Another thing to remember, the person who is mostly accused of writing his letters in Greek is Shaul (Paul), who wrote most of the “New Testament”. One who is ignorant in the Hebrew language, will not recognize the style of Shaul’s writings. Many times it is hard to understand what he is writing as he does not use the most obvious words. This is because it was translated word for word into Greek and then into the other languages. If you translate it back into Hebrew (word for word), any Hebrew person will recognize the beautiful poetry by which he wrote. If he originally wrote it in Greek, he would not have written like that as it would not make sense.

One last ridiculous argument that I have recently heard was, “why would Jewish Hebrew speaking synagogues copy MSS in Greek and not in English?” the person who argued this is clearly ignorant of History.

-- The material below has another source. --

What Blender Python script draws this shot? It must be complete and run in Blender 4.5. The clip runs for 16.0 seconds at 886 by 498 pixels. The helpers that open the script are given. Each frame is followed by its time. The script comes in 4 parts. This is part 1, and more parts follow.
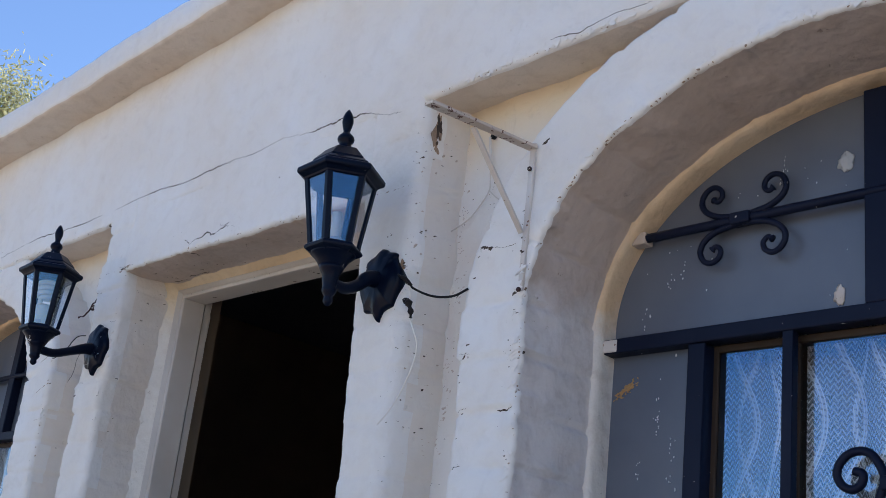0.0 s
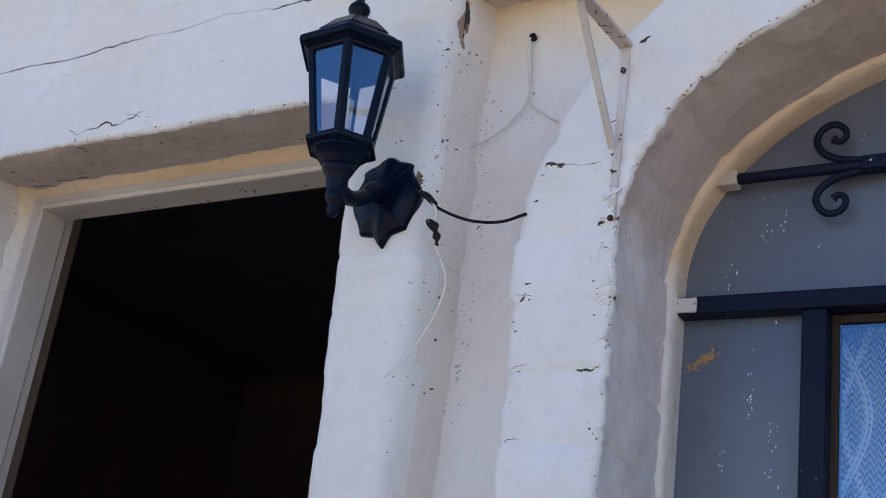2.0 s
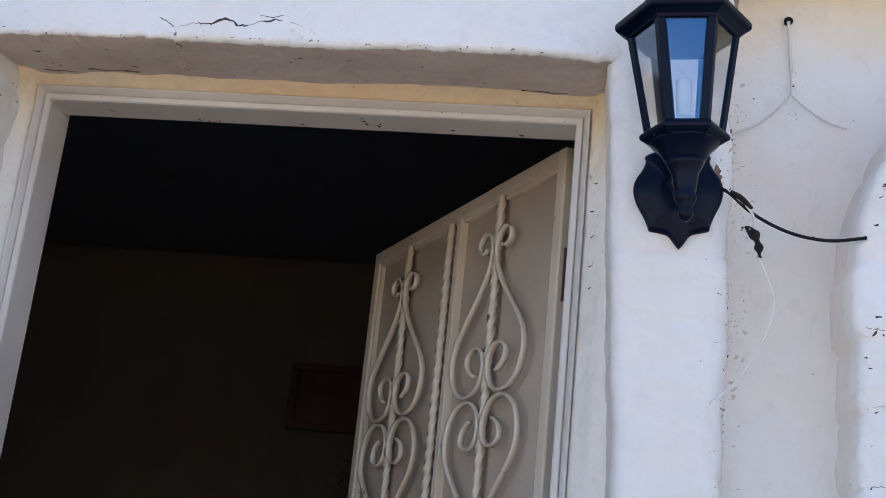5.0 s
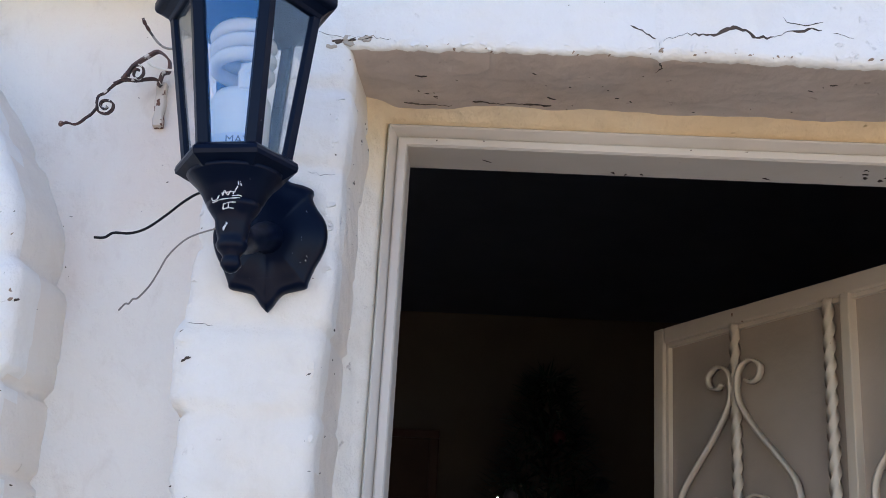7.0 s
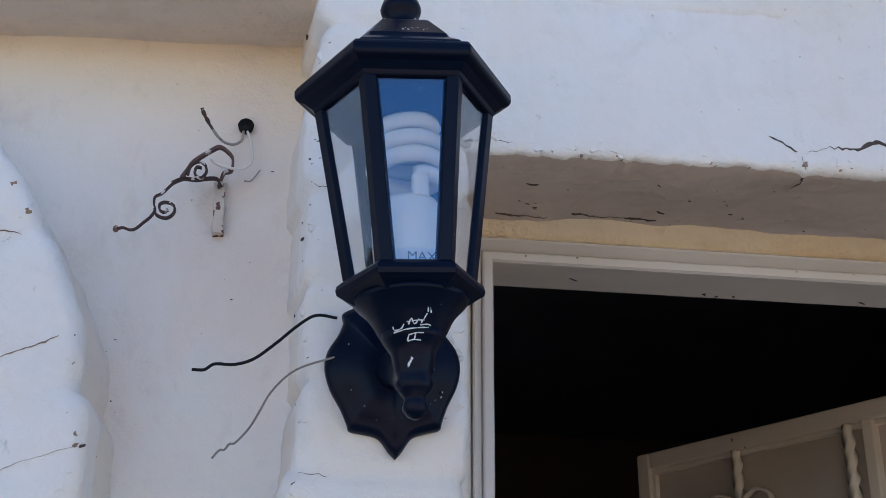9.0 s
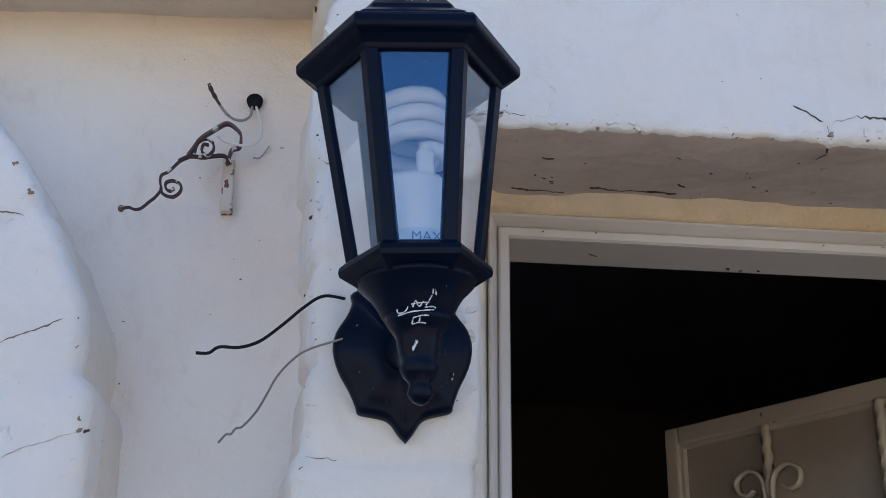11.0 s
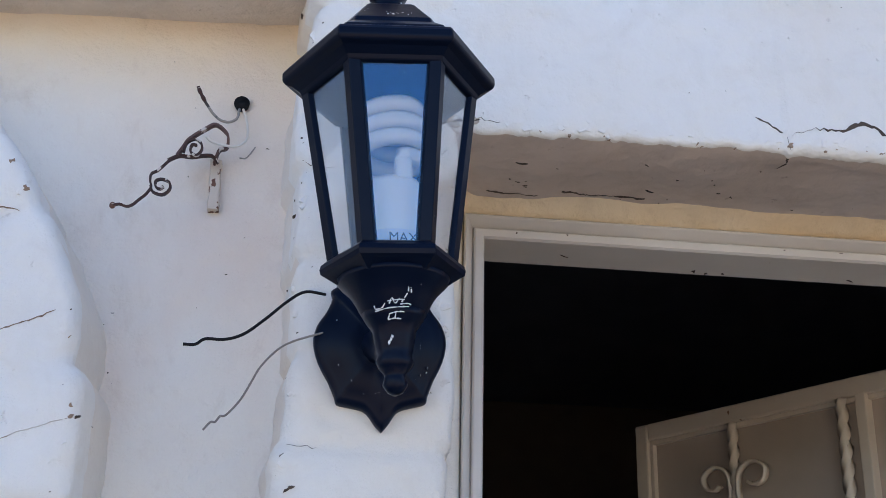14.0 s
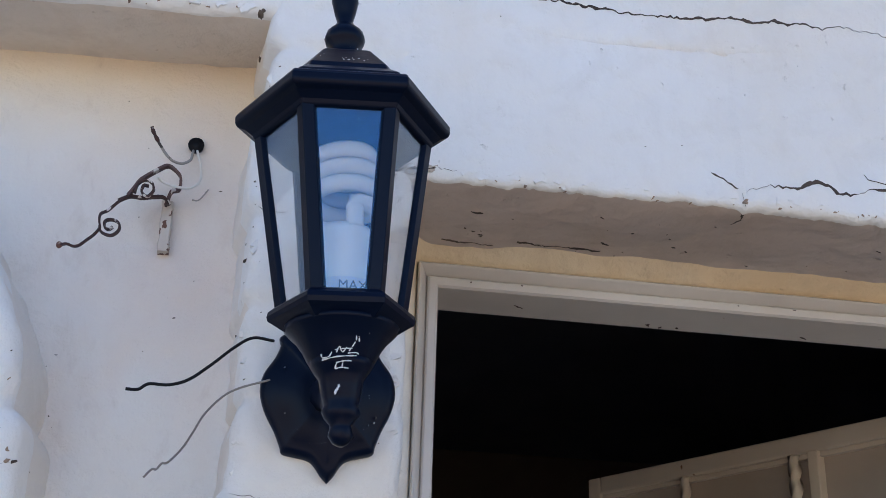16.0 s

The fact of the matter is that English was not a spoken language of that time and it would be ridiculous to think that it should have been translated into English instead of Greek. English was only made popular by Shakespeare and the falsified King James Version.

There is so much more evidence that the Renewed Covenant was originally written in Hebrew that I will need to write a book just to cover all the evidence.
Anyone who tells you that the “New Testament” was not originally written in Hebrew, is either ignorant, delusional, or refuses to accept the truth.